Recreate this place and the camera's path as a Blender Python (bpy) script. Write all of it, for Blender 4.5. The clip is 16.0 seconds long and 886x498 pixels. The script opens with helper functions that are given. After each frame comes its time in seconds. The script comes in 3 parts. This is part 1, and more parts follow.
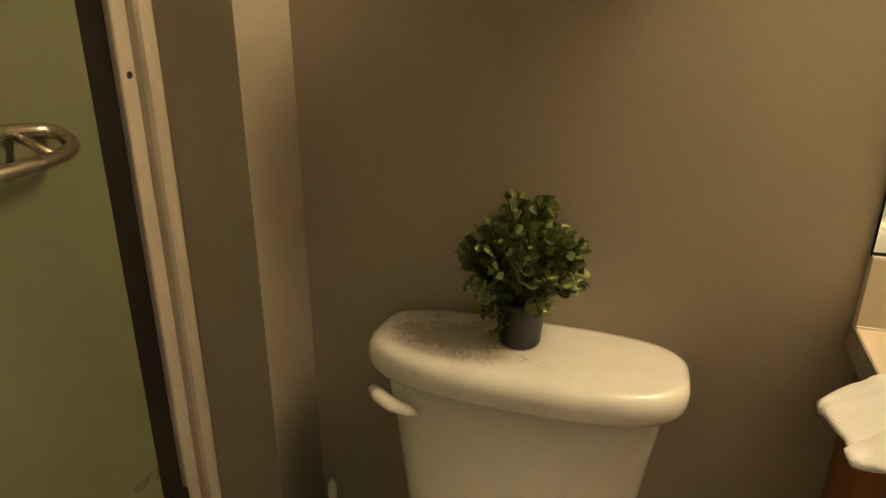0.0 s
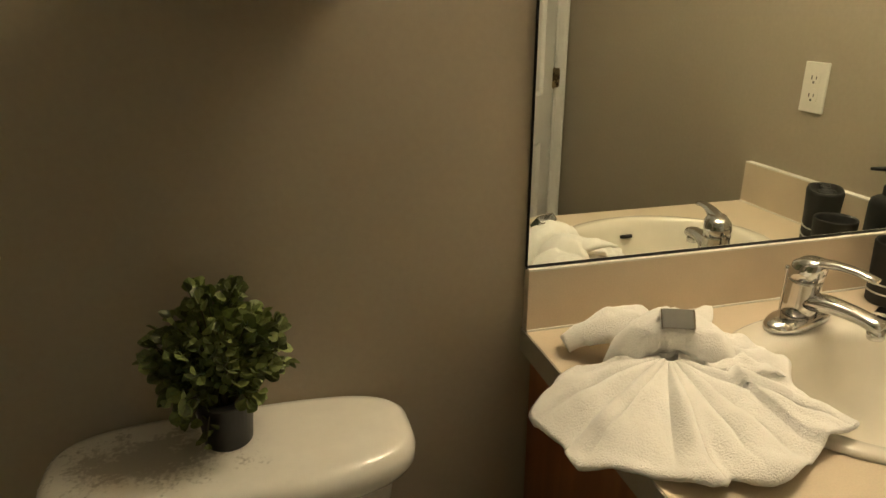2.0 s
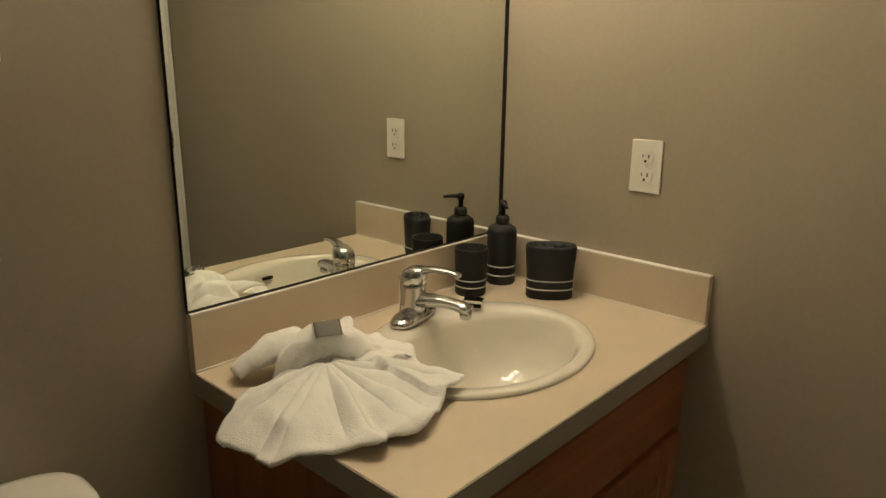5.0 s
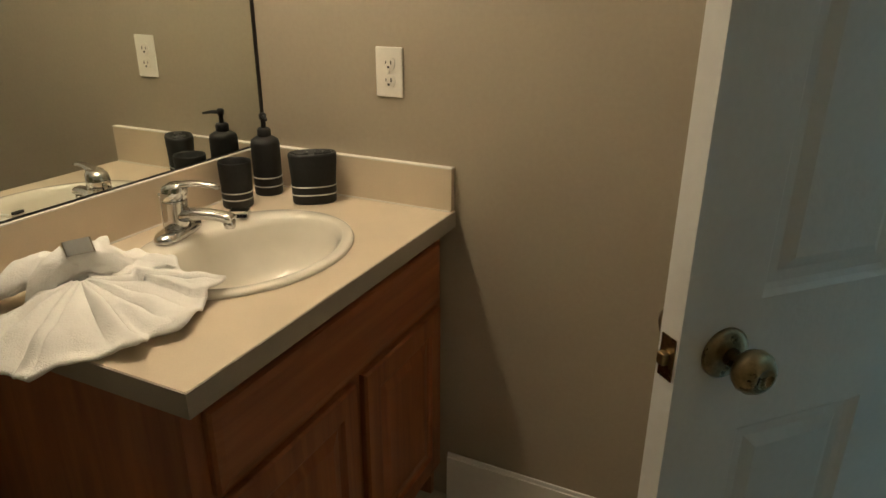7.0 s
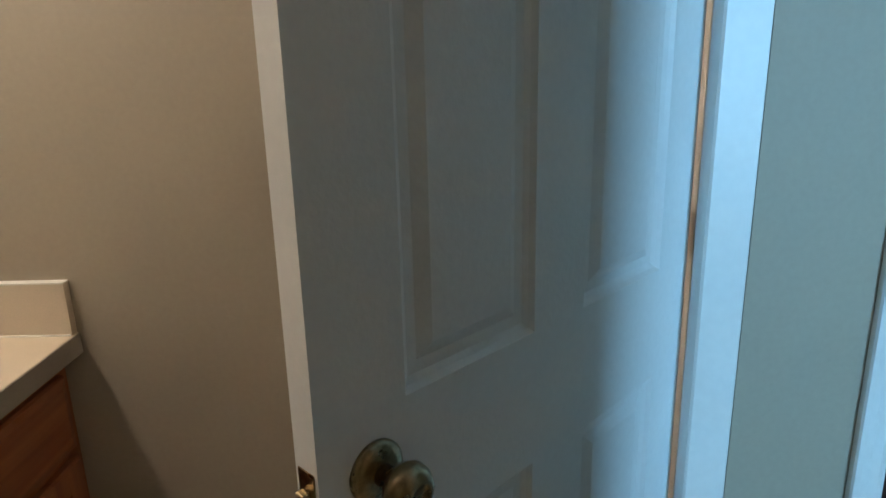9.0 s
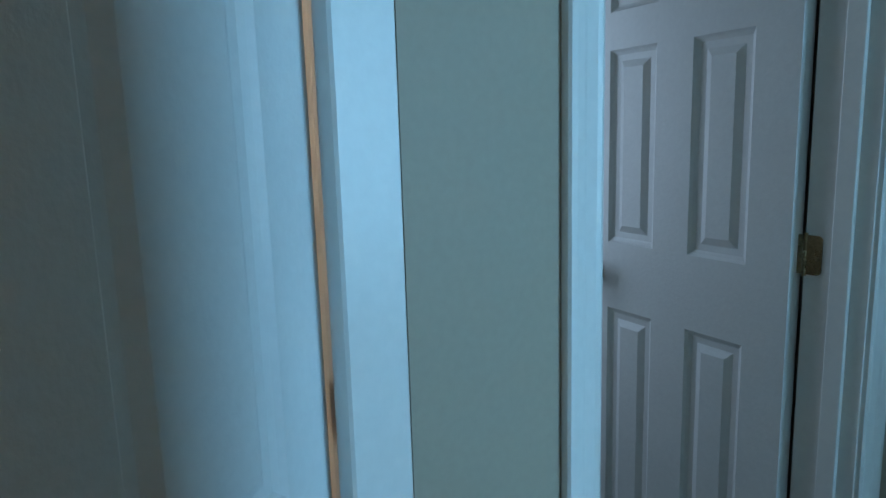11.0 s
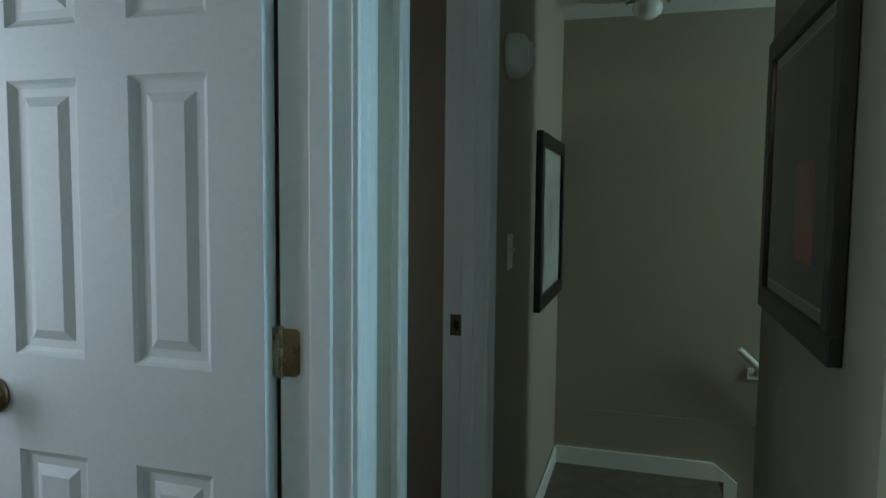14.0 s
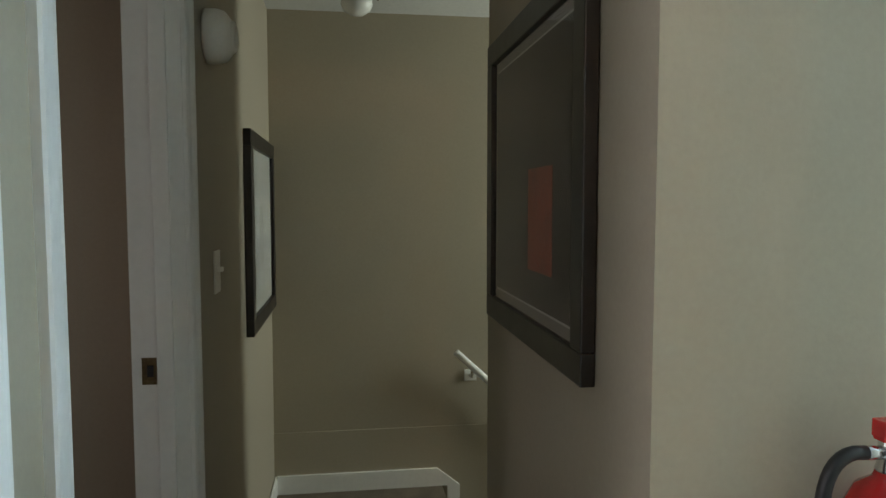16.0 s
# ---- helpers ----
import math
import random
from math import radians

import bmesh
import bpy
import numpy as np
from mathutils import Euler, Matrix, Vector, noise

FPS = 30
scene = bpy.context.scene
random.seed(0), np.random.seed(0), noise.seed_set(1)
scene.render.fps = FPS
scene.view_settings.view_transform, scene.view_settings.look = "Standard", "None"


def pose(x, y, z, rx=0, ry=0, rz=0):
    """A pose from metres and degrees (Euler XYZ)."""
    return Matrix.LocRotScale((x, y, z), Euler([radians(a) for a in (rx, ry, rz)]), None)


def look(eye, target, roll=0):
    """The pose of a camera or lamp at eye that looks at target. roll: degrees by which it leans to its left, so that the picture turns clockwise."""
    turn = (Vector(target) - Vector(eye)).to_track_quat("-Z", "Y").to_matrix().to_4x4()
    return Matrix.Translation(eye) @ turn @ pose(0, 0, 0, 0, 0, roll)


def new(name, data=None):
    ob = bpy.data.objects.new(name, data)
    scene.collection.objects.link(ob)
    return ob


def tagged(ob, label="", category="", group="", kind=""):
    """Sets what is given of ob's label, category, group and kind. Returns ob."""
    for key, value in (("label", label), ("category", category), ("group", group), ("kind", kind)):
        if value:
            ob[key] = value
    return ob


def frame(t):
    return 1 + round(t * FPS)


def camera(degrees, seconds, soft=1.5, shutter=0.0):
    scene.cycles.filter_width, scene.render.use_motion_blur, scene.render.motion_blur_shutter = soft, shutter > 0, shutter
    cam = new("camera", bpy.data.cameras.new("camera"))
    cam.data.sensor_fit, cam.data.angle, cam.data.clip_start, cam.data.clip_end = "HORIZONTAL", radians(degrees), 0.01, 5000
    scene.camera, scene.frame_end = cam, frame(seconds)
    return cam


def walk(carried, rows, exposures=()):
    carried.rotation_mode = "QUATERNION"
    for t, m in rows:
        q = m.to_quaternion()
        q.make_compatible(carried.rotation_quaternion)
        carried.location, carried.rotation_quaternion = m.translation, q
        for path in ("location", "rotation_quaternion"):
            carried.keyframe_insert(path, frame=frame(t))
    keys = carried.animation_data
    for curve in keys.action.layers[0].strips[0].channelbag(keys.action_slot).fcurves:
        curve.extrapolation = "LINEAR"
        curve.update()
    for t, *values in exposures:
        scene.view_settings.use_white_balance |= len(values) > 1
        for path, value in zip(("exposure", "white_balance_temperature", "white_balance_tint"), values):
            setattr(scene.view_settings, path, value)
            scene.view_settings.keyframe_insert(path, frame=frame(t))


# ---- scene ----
cam = camera(66.5, 16.0)
PATH = [
    (0, (-1.135, -0.993, 1.288), (-1.716, 0.779, 0.566), 0.3),
    (0.5, (-1.153, -0.937, 1.299), (-1.492, 0.915, 0.627), -0.2),
    (1, (-1.161, -0.918, 1.303), (-1.251, 0.972, 0.654), -0.7),
    (1.5, (-1.19, -0.901, 1.328), (-0.984, 0.969, 0.651), -0.1),
    (2, (-1.234, -0.912, 1.342), (-0.735, 0.899, 0.656), -0.0),
    (2.5, (-1.255, -0.924, 1.346), (-0.448, 0.77, 0.655), -0.1),
    (3, (-1.27, -0.944, 1.35), (-0.215, 0.619, 0.683), -0.3),
    (3.5, (-1.284, -0.953, 1.354), (-0.043, 0.494, 0.749), -0.7),
    (3.7, (-1.284, -0.955, 1.354), (-0.003, 0.466, 0.773), -0.3),
    (5.8, (-1.383, -1.095, 1.363), (0.138, 0.078, 0.806), -0.1),
    (6, (-1.384, -1.104, 1.362), (0.168, 0.011, 0.772), -0.1),
    (6.5, (-1.388, -1.146, 1.353), (0.224, -0.184, 0.662), 0.3),
    (7, (-1.387, -1.189, 1.354), (0.292, -0.39, 0.618), 0.3),
    (7.5, (-1.375, -1.221, 1.354), (0.377, -0.574, 0.638), 0.5),
    (8, (-1.355, -1.245, 1.346), (0.465, -0.741, 0.688), 0.6),
    (8.5, (-1.291, -1.262, 1.345), (0.598, -1.009, 0.74), 0.1),
    (9, (-1.189, -1.267, 1.337), (0.734, -1.249, 0.789), -1.4),
    (9.2, (-1.163, -1.273, 1.338), (0.767, -1.359, 0.82), -1.9),
    (11.3, (-0.775, -1.466, 1.359), (0.891, -2.534, 1.065), -1.1),
    (11.5, (-0.774, -1.487, 1.339), (0.858, -2.614, 1.075), -0.7),
    (12, (-0.731, -1.513, 1.341), (0.77, -2.81, 1.083), -0.1),
    (12.5, (-0.658, -1.532, 1.351), (0.646, -3.029, 1.114), 0.6),
    (13, (-0.619, -1.562, 1.355), (0.459, -3.233, 1.144), 0.8),
    (13.5, (-0.6, -1.63, 1.354), (0.205, -3.452, 1.175), 0.9),
    (14, (-0.572, -1.724, 1.354), (-0.001, -3.635, 1.204), 0.6),
    (14.5, (-0.55, -1.823, 1.352), (-0.099, -3.766, 1.204), 0.1),
    (15, (-0.507, -1.924, 1.366), (-0.276, -3.905, 1.223), 0.2),
    (15.5, (-0.492, -1.97, 1.37), (-0.519, -3.966, 1.243), -0.1),
    (16, (-0.506, -1.99, 1.369), (-0.785, -3.966, 1.233), -0.0),
]
EXPOSURES = [(0, 0.68, 7500, 6), (1.5, 0.45, 6900, 3), (3.0, -0.2, 6200, 3), (6, -0.2, 6200, 5), (7.5, 0.16, 6100, 9), (9, 0.12, 5500, 14), (11.3, -0.38, 5400, 11), (12.3, -0.22, 5400, 10), (13, -0.12, 5500, 10), (14.5, 0.36, 6700, 14), (16, 1.0, 7800, 32)]
walk(cam, [(t, look(eye, target, roll)) for t, eye, target, roll in PATH], EXPOSURES)

# ---- world and large lights ----
world = bpy.data.worlds.new("world")
scene.world = world
world.use_nodes = True
wn = world.node_tree.nodes
sky = wn.new("ShaderNodeTexSky")
sky.sky_type = "NISHITA"
sky.sun_disc = False
sky.sun_elevation = radians(35)
sky.sun_rotation = radians(200)
world.node_tree.links.new(sky.outputs[0], wn["Background"].inputs[0])
wn["Background"].inputs[1].default_value = 0.1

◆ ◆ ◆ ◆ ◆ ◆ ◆

Quote the material in full and exactly; do not carry over its pictures.

Recreate this place and the camera's path as a Blender Python (bpy) script. Write all of it, for Blender 4.5. The clip is 16.0 seconds long and 886x498 pixels. The script opens with helper functions that are given. After each frame comes its time in seconds. The script comes in 3 parts. This is part 1, and more parts follow.
0.0 s
2.0 s
5.0 s
7.0 s
9.0 s
11.0 s
14.0 s
16.0 s
# ---- helpers ----
import math
import random
from math import radians

import bmesh
import bpy
import numpy as np
from mathutils import Euler, Matrix, Vector, noise

FPS = 30
scene = bpy.context.scene
random.seed(0), np.random.seed(0), noise.seed_set(1)
scene.render.fps = FPS
scene.view_settings.view_transform, scene.view_settings.look = "Standard", "None"


def pose(x, y, z, rx=0, ry=0, rz=0):
    """A pose from metres and degrees (Euler XYZ)."""
    return Matrix.LocRotScale((x, y, z), Euler([radians(a) for a in (rx, ry, rz)]), None)


def look(eye, target, roll=0):
    """The pose of a camera or lamp at eye that looks at target. roll: degrees by which it leans to its left, so that the picture turns clockwise."""
    turn = (Vector(target) - Vector(eye)).to_track_quat("-Z", "Y").to_matrix().to_4x4()
    return Matrix.Translation(eye) @ turn @ pose(0, 0, 0, 0, 0, roll)


def new(name, data=None):
    ob = bpy.data.objects.new(name, data)
    scene.collection.objects.link(ob)
    return ob


def tagged(ob, label="", category="", group="", kind=""):
    """Sets what is given of ob's label, category, group and kind. Returns ob."""
    for key, value in (("label", label), ("category", category), ("group", group), ("kind", kind)):
        if value:
            ob[key] = value
    return ob


def frame(t):
    return 1 + round(t * FPS)


def camera(degrees, seconds, soft=1.5, shutter=0.0):
    scene.cycles.filter_width, scene.render.use_motion_blur, scene.render.motion_blur_shutter = soft, shutter > 0, shutter
    cam = new("camera", bpy.data.cameras.new("camera"))
    cam.data.sensor_fit, cam.data.angle, cam.data.clip_start, cam.data.clip_end = "HORIZONTAL", radians(degrees), 0.01, 5000
    scene.camera, scene.frame_end = cam, frame(seconds)
    return cam


def walk(carried, rows, exposures=()):
    carried.rotation_mode = "QUATERNION"
    for t, m in rows:
        q = m.to_quaternion()
        q.make_compatible(carried.rotation_quaternion)
        carried.location, carried.rotation_quaternion = m.translation, q
        for path in ("location", "rotation_quaternion"):
            carried.keyframe_insert(path, frame=frame(t))
    keys = carried.animation_data
    for curve in keys.action.layers[0].strips[0].channelbag(keys.action_slot).fcurves:
        curve.extrapolation = "LINEAR"
        curve.update()
    for t, *values in exposures:
        scene.view_settings.use_white_balance |= len(values) > 1
        for path, value in zip(("exposure", "white_balance_temperature", "white_balance_tint"), values):
            setattr(scene.view_settings, path, value)
            scene.view_settings.keyframe_insert(path, frame=frame(t))


# ---- scene ----
cam = camera(66.5, 16.0)
PATH = [
    (0, (-1.135, -0.993, 1.288), (-1.716, 0.779, 0.566), 0.3),
    (0.5, (-1.153, -0.937, 1.299), (-1.492, 0.915, 0.627), -0.2),
    (1, (-1.161, -0.918, 1.303), (-1.251, 0.972, 0.654), -0.7),
    (1.5, (-1.19, -0.901, 1.328), (-0.984, 0.969, 0.651), -0.1),
    (2, (-1.234, -0.912, 1.342), (-0.735, 0.899, 0.656), -0.0),
    (2.5, (-1.255, -0.924, 1.346), (-0.448, 0.77, 0.655), -0.1),
    (3, (-1.27, -0.944, 1.35), (-0.215, 0.619, 0.683), -0.3),
    (3.5, (-1.284, -0.953, 1.354), (-0.043, 0.494, 0.749), -0.7),
    (3.7, (-1.284, -0.955, 1.354), (-0.003, 0.466, 0.773), -0.3),
    (5.8, (-1.383, -1.095, 1.363), (0.138, 0.078, 0.806), -0.1),
    (6, (-1.384, -1.104, 1.362), (0.168, 0.011, 0.772), -0.1),
    (6.5, (-1.388, -1.146, 1.353), (0.224, -0.184, 0.662), 0.3),
    (7, (-1.387, -1.189, 1.354), (0.292, -0.39, 0.618), 0.3),
    (7.5, (-1.375, -1.221, 1.354), (0.377, -0.574, 0.638), 0.5),
    (8, (-1.355, -1.245, 1.346), (0.465, -0.741, 0.688), 0.6),
    (8.5, (-1.291, -1.262, 1.345), (0.598, -1.009, 0.74), 0.1),
    (9, (-1.189, -1.267, 1.337), (0.734, -1.249, 0.789), -1.4),
    (9.2, (-1.163, -1.273, 1.338), (0.767, -1.359, 0.82), -1.9),
    (11.3, (-0.775, -1.466, 1.359), (0.891, -2.534, 1.065), -1.1),
    (11.5, (-0.774, -1.487, 1.339), (0.858, -2.614, 1.075), -0.7),
    (12, (-0.731, -1.513, 1.341), (0.77, -2.81, 1.083), -0.1),
    (12.5, (-0.658, -1.532, 1.351), (0.646, -3.029, 1.114), 0.6),
    (13, (-0.619, -1.562, 1.355), (0.459, -3.233, 1.144), 0.8),
    (13.5, (-0.6, -1.63, 1.354), (0.205, -3.452, 1.175), 0.9),
    (14, (-0.572, -1.724, 1.354), (-0.001, -3.635, 1.204), 0.6),
    (14.5, (-0.55, -1.823, 1.352), (-0.099, -3.766, 1.204), 0.1),
    (15, (-0.507, -1.924, 1.366), (-0.276, -3.905, 1.223), 0.2),
    (15.5, (-0.492, -1.97, 1.37), (-0.519, -3.966, 1.243), -0.1),
    (16, (-0.506, -1.99, 1.369), (-0.785, -3.966, 1.233), -0.0),
]
EXPOSURES = [(0, 0.68, 7500, 6), (1.5, 0.45, 6900, 3), (3.0, -0.2, 6200, 3), (6, -0.2, 6200, 5), (7.5, 0.16, 6100, 9), (9, 0.12, 5500, 14), (11.3, -0.38, 5400, 11), (12.3, -0.22, 5400, 10), (13, -0.12, 5500, 10), (14.5, 0.36, 6700, 14), (16, 1.0, 7800, 32)]
walk(cam, [(t, look(eye, target, roll)) for t, eye, target, roll in PATH], EXPOSURES)

# ---- world and large lights ----
world = bpy.data.worlds.new("world")
scene.world = world
world.use_nodes = True
wn = world.node_tree.nodes
sky = wn.new("ShaderNodeTexSky")
sky.sky_type = "NISHITA"
sky.sun_disc = False
sky.sun_elevation = radians(35)
sky.sun_rotation = radians(200)
world.node_tree.links.new(sky.outputs[0], wn["Background"].inputs[0])
wn["Background"].inputs[1].default_value = 0.1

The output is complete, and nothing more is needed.